JIS News

Plans are advanced for the implementation of the second phase of the Technical, Vocational, Educational and Training (TVET) Rationalization project in 10 secondary schools in the corporate area, come September.
The TVET Rationalization project is designed to equip secondary level students with the requisite industrial and business skills in order to facilitate their smooth transition into the world of work.
In an interview with JIS News, TVET Project Director, Carol Powell, said that preparations for the project were “going well” for its incorporation into the selected schools.
The first phase of the project was piloted in some 17 technical and high schools in the parishes of St.

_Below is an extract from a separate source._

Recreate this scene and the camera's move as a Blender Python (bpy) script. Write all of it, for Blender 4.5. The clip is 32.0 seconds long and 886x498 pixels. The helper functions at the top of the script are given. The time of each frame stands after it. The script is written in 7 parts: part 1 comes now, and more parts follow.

Elizabeth and Westmoreland.
The participating schools in St. Elizabeth comprised Munroe College, St. Elizabeth Technical, Magotty, Balaclava, Hampton, Lacovia, Black River, Lewisville, B. B. Coke and Newell High Schools. Schools in Westmoreland were Mannings, Little London, Godfrey Stewart, Maud McLeod, Grange Hill, Peters’ Field High Schools and Frome Technical.
The Director noted that while the original plan was to replicate the project in the corporate area, the second phase, would also be treated as a pilot, since it was the first time that the project was being undertaken in an urban setting. She said that the urban schools had features that are different from the rural area institutions.
Mrs. Powell told JIS News that while the Education Ministry had selected 15 schools from Kingston and St. Andrew to participate in the project, it would only be implemented in 10 schools come September. The remaining five, she said, would be incorporated later in the process, when they were better equipped with the requisite resources.
She informed that some $60 million has been spent on the second leg of the project to construct, refurbish and equip school laboratories; and procure buses to transport students and hire personnel for the various programmes. The project is funded by the Ministry of Education and Youth in collaboration with HEART Trust/NTA.
The TVET Rationalization Project was introduced in secondary schools in Jamaica in 2000, based on the results of a study done by the Education Ministry, which revealed that many graduates from the secondary school system were not prepared for the world of work.
In this regard, Mrs. Powell said that the project was conceptualized and implemented with the aim of bridging the gap between secondary school and the work environment. “The issue is to get the workforce prepared and the vision is to have the secondary system respond in such a way, in order to ensure that graduates are not only ready for tertiary level education but also for the world of work,” Mrs. Powell emphasized.
Recognizing that not many schools were equipped with the resources that would be required under the programme, Mrs. Powell informed that the Ministry, along with the HEART/Trust NTA, formulated the concept of the ‘Home-School-Lab-School Cluster Model’, in order to ensure that students were exposed to different areas of vocational and technical education in a cost effective way.
The ‘Home-School-Lab-School Cluster Model’, Mrs. Powell explained, was the first of its kind in the world and involved the sharing of resources such as laboratories/work areas and instructors among participating schools, thus underpinning the major aim of the project, which is to allow students to access quality vocational education efficiently.
Mrs. Powell explained that schools were placed in three clusters based on their geographical location and each cluster provided a total of 10 courses to comprise agriculture, auto mechanics, cosmetology, visual arts, business administration, garment construction, carpentry and joinery, wood and building technology, electrical installation and plant machinery.
All schools are equipped with a food and nutrition/home management and information technology laboratories. “Labs or workshops are developed in each of the schools and each school within a cluster might host say four programmes, so one school would not host all the programmes,” she pointed out.
“So students from within a cluster will travel from their own (home) school to another (lab) school if the programme they select is only offered at another school within the cluster,” she further explained. Each course is taught five days per week, but a student is required to attend classes twice per week, with each class comprising four hours of practical work and two hours of theory. The programme, which is only offered to students who are in grades 10 and 11, lasts for two years.
On successfully completing the programme, a student will receive the National Vocational Qualification of Jamaica Certificate (NVQ-J), which is awarded by the National Council for Technical, Vocational, Educational and Training (NCTVET). On receiving this certificate, students can move on to accomplish level two training at the institute or gain further work experience.